→ **Recorded information**:
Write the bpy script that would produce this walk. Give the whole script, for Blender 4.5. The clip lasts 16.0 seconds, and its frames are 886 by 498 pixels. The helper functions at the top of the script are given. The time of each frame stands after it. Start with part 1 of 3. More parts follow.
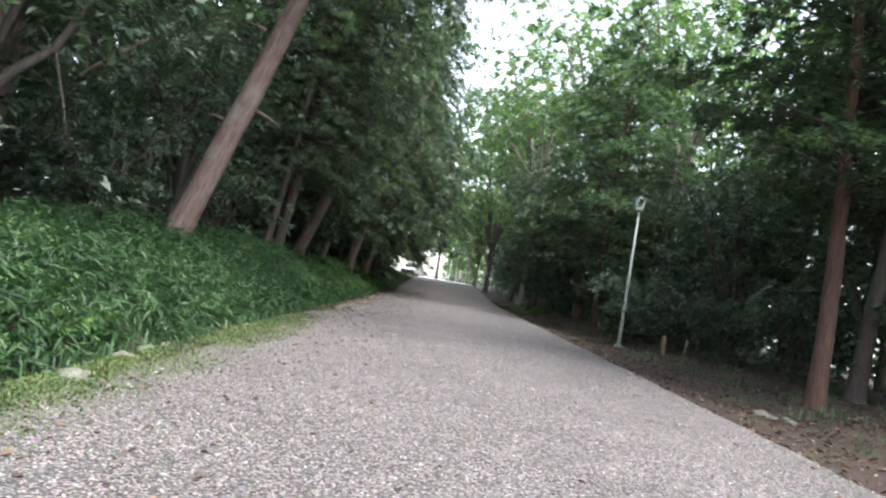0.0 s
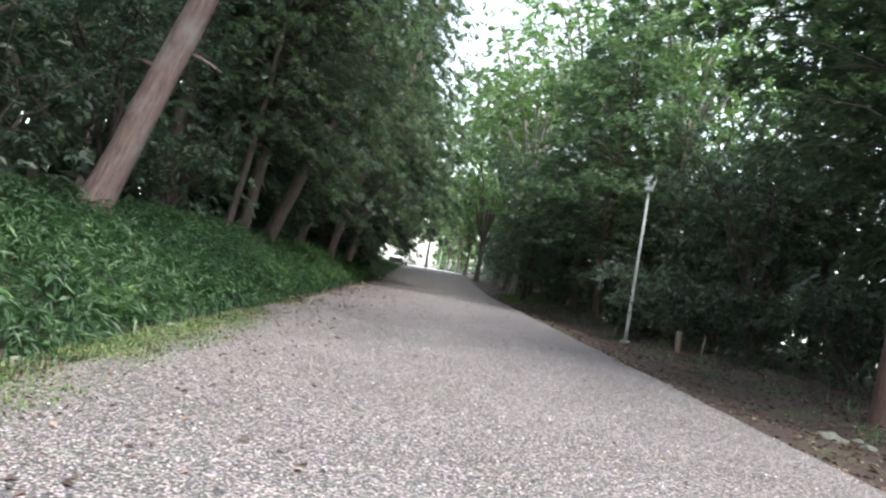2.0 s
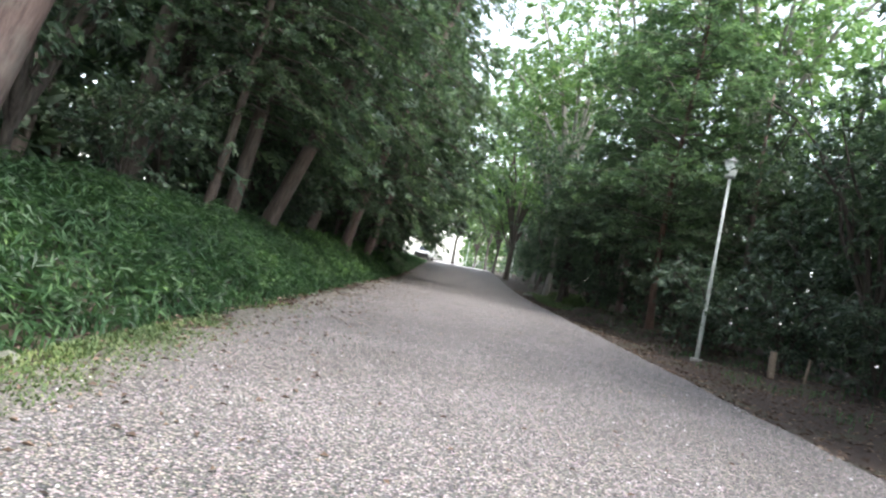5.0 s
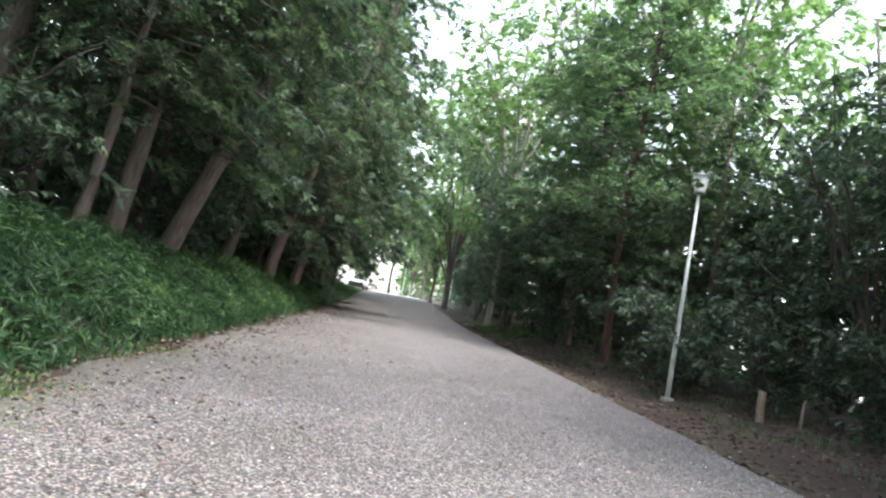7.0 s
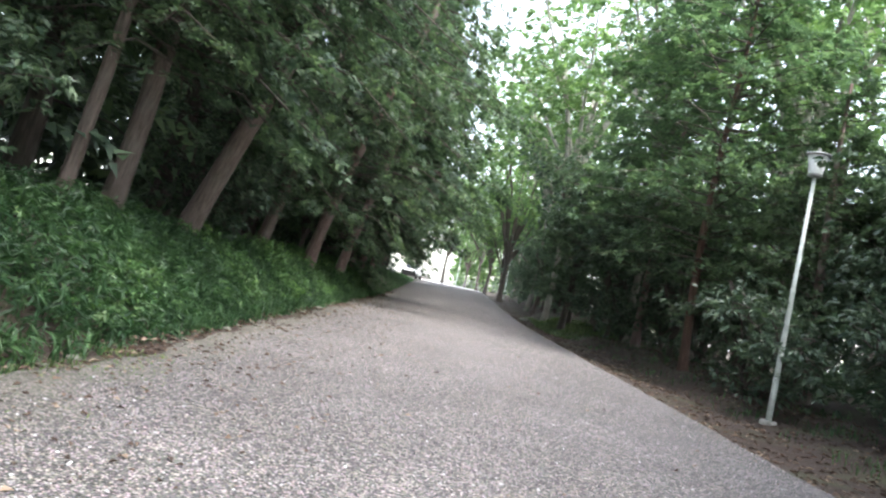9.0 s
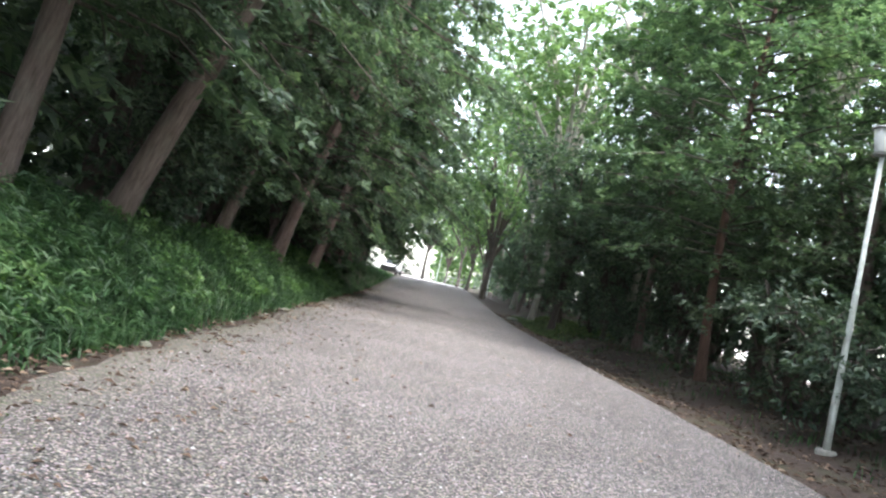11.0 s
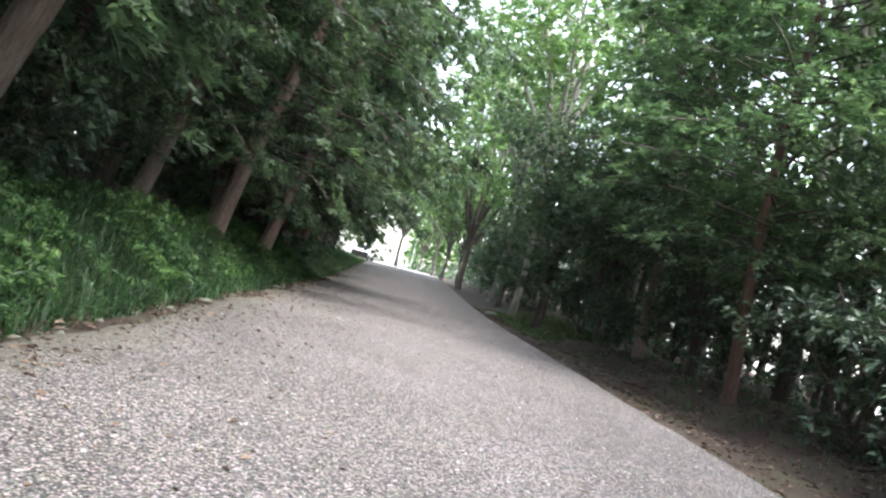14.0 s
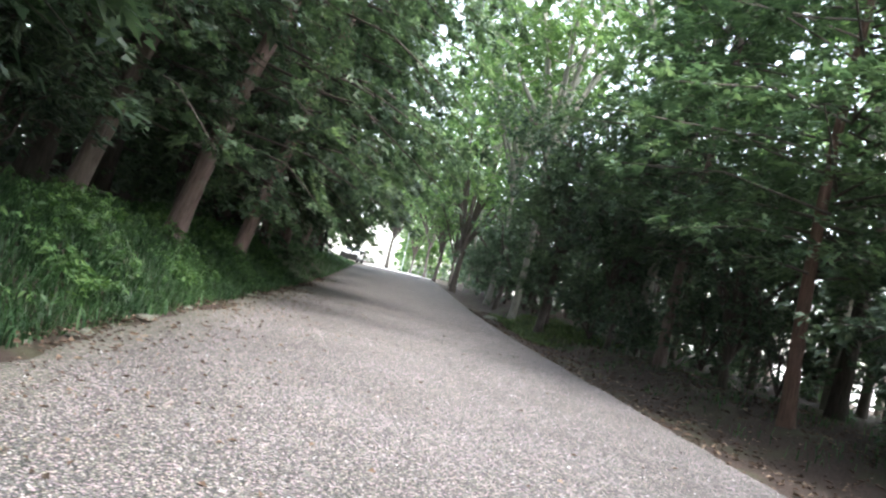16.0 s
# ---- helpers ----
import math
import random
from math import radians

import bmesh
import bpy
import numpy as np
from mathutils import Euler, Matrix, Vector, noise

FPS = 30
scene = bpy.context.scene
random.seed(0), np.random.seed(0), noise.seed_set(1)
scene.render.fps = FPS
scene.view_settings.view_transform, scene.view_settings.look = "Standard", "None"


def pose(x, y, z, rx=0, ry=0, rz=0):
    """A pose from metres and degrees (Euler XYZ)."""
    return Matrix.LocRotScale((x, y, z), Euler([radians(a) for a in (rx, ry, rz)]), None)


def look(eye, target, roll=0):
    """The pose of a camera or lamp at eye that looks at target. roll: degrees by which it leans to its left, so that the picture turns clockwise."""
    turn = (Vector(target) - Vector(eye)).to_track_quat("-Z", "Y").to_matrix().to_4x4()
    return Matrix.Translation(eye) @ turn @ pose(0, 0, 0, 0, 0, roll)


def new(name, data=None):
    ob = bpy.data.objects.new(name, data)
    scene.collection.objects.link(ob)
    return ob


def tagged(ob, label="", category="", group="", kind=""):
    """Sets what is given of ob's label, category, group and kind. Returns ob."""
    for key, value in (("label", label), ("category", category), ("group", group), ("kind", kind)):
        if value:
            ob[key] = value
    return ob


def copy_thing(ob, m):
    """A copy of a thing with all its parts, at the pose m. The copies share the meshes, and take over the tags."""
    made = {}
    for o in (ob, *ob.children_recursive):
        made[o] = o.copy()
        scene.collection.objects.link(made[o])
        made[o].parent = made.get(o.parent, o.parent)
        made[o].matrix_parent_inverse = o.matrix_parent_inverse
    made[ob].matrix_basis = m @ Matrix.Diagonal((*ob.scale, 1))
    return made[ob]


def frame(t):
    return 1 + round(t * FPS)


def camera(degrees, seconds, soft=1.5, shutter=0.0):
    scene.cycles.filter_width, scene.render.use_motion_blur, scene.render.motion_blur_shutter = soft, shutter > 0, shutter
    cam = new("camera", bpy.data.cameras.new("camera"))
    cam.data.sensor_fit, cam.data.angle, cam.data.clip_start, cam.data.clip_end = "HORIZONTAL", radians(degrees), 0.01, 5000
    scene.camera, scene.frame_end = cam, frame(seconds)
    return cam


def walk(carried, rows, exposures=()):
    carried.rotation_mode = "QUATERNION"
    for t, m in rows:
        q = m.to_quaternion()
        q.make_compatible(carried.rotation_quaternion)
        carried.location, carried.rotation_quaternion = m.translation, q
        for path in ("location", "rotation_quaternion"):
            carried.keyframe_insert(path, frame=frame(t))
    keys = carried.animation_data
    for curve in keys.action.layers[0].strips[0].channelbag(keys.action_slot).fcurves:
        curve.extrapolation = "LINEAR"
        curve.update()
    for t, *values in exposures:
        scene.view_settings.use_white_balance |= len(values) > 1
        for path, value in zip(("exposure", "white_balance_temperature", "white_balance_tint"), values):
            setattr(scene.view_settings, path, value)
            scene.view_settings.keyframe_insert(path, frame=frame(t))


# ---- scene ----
cam = camera(61.8, 16.0, soft=2.3)
METRES, EYE, TILT, LEAN, TURN = 22.0, 1.3, 0.0, 0.0, 0.0
ROWS = [
    (0.0, 0.0, 0.0, 0.0, -0.37, 2.26, -9.41),
    (0.5, -0.0001, 0.0352, -0.0003, -1.74, 2.69, -12.45),
    (1.0, 0.0028, 0.0652, -0.0008, -0.9, 1.13, -9.49),
    (1.5, 0.0029, 0.099, -0.0003, -2.78, 1.71, -13.58),
    (2.0, 0.0048, 0.129, -0.0009, -1.13, 1.53, -9.46),
    (2.5, 0.0033, 0.1623, -0.0016, 1.72, 0.89, -10.89),
    (3.0, 0.005, 0.1935, -0.0016, 1.07, 0.21, -8.1),
    (3.5, 0.0042, 0.2254, -0.0022, 1.2, -0.09, -11.03),
    (6.0, -0.0021, 0.3892, -0.0023, 0.57, 2.96, -10.71),
    (6.5, -0.0006, 0.4216, -0.0023, -1.46, 4.14, -12.15),
    (7.0, -0.0012, 0.4541, -0.0023, -4.14, 4.04, -10.21),
    (7.5, 0.0007, 0.4834, -0.0024, -3.07, 3.06, -11.27),
    (8.0, -0.0005, 0.5174, -0.002, -2.46, 3.15, -13.62),
    (8.5, 0.0036, 0.5449, 0.0003, 0.24, 2.54, -11.82),
    (11.0, -0.0068, 0.6998, 0.0008, -1.54, 2.5, -12.2),
    (11.5, -0.0041, 0.7322, 0.0016, -1.57, 1.01, -10.04),
    (12.0, -0.0039, 0.7607, 0.0013, -3.13, 1.72, -14.2),
    (12.5, -0.0038, 0.7903, 0.0008, 0.2, -1.77, -12.29),
    (13.0, -0.0054, 0.8186, 0.0009, -1.69, 3.24, -14.32),
    (13.5, -0.0061, 0.849, 0.0007, -1.94, 2.22, -13.21),
    (14.0, -0.0037, 0.8783, 0.0015, -3.64, 2.08, -14.33),
    (14.5, -0.0044, 0.909, 0.0003, -7.42, 3.78, -14.37),
    (15.0, -0.0031, 0.9384, 0.0001, -4.03, 1.9, -14.15),
    (15.5, -0.0067, 0.9682, 0.0006, -7.33, 3.68, -16.45),
    (16.0, -0.0055, 0.9969, 0.0016, -4.37, 2.34, -13.41),
]
walk(cam, [(t, pose(0, 0, EYE, TILT, LEAN, TURN) @ pose(METRES * x, METRES * y, METRES * z, 90 + pitch, roll, yaw)) for t, x, y, z, yaw, pitch, roll in ROWS], [(0.0, 2.22), (4.0, 2.42), (7.0, 2.7), (9.0, 2.86), (11.0, 2.88), (16.0, 2.94)])

# ---------------------------------------------------------------- light
world = bpy.data.worlds.new("overcast_sky")
scene.world = world
world.use_nodes = True
wn, wl = world.node_tree.nodes, world.node_tree.links
sky = wn.new("ShaderNodeTexSky")
sky.sky_type, sky.sun_disc = "NISHITA", False
sky.sun_elevation, sky.sun_rotation = radians(60), radians(146)
sky.air_density, sky.dust_density = 1.0, 1.6
grey = wn.new("ShaderNodeHueSaturation")
grey.inputs["Saturation"].default_value = 0.5
wl.new(sky.outputs[0], grey.inputs["Color"])
wl.new(grey.outputs[0], wn["Background"].inputs["Color"])
wn["Background"].inputs["Strength"].default_value = 0.15
sun = new("sun", bpy.data.lights.new("sun", "SUN"))
sun.data.energy, sun.data.angle, sun.data.color = 1.35, radians(40), (1.0, 0.98, 0.95)
SUN_AZ, SUN_EL = radians(146), radians(60)
sun.matrix_world = look((0, 0, 60), (-60 * math.sin(SUN_AZ) / math.tan(SUN_EL), -60 * math.cos(SUN_AZ) / math.tan(SUN_EL), 0))


# ---------------------------------------------------------------- materials
def node_material(name):
    m = bpy.data.materials.new(name)
    m.use_nodes = True
    return m, m.node_tree.nodes, m.node_tree.links, m.node_tree.nodes["Principled BSDF"]


def ramp_node(n, stops):
    r = n.new("ShaderNodeValToRGB")
    while len(r.color_ramp.elements) < len(stops):
        r.color_ramp.elements.new(0.5)
    for e, (p, c) in zip(r.color_ramp.elements, stops):
        e.position, e.color = p, (*c, 1)
    return r


def noise_node(n, l, scale, detail=4, coords="Object", stretch=None, rough=0.55):
    tc = n.new("ShaderNodeTexCoord")
    t = n.new("ShaderNodeTexNoise")
    t.inputs["Scale"].default_value, t.inputs["Detail"].default_value, t.inputs["Roughness"].default_value = scale, detail, rough
    if stretch:
        mp = n.new("ShaderNodeMapping")
        mp.inputs["Scale"].default_value = stretch
        l.new(tc.outputs[coords], mp.inputs[0])
        l.new(mp.outputs[0], t.inputs["Vector"])
    else:
        l.new(tc.outputs[coords], t.inputs["Vector"])
    return t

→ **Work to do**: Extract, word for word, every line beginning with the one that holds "a thing with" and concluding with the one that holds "scene.view_settings.keyframe_insert(path, frame=frame(t))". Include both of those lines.

→ **The reply**:
    """A copy of a thing with all its parts, at the pose m. The copies share the meshes, and take over the tags."""
    made = {}
    for o in (ob, *ob.children_recursive):
        made[o] = o.copy()
        scene.collection.objects.link(made[o])
        made[o].parent = made.get(o.parent, o.parent)
        made[o].matrix_parent_inverse = o.matrix_parent_inverse
    made[ob].matrix_basis = m @ Matrix.Diagonal((*ob.scale, 1))
    return made[ob]


def frame(t):
    return 1 + round(t * FPS)


def camera(degrees, seconds, soft=1.5, shutter=0.0):
    scene.cycles.filter_width, scene.render.use_motion_blur, scene.render.motion_blur_shutter = soft, shutter > 0, shutter
    cam = new("camera", bpy.data.cameras.new("camera"))
    cam.data.sensor_fit, cam.data.angle, cam.data.clip_start, cam.data.clip_end = "HORIZONTAL", radians(degrees), 0.01, 5000
    scene.camera, scene.frame_end = cam, frame(seconds)
    return cam


def walk(carried, rows, exposures=()):
    carried.rotation_mode = "QUATERNION"
    for t, m in rows:
        q = m.to_quaternion()
        q.make_compatible(carried.rotation_quaternion)
        carried.location, carried.rotation_quaternion = m.translation, q
        for path in ("location", "rotation_quaternion"):
            carried.keyframe_insert(path, frame=frame(t))
    keys = carried.animation_data
    for curve in keys.action.layers[0].strips[0].channelbag(keys.action_slot).fcurves:
        curve.extrapolation = "LINEAR"
        curve.update()
    for t, *values in exposures:
        scene.view_settings.use_white_balance |= len(values) > 1
        for path, value in zip(("exposure", "white_balance_temperature", "white_balance_tint"), values):
            setattr(scene.view_settings, path, value)
            scene.view_settings.keyframe_insert(path, frame=frame(t))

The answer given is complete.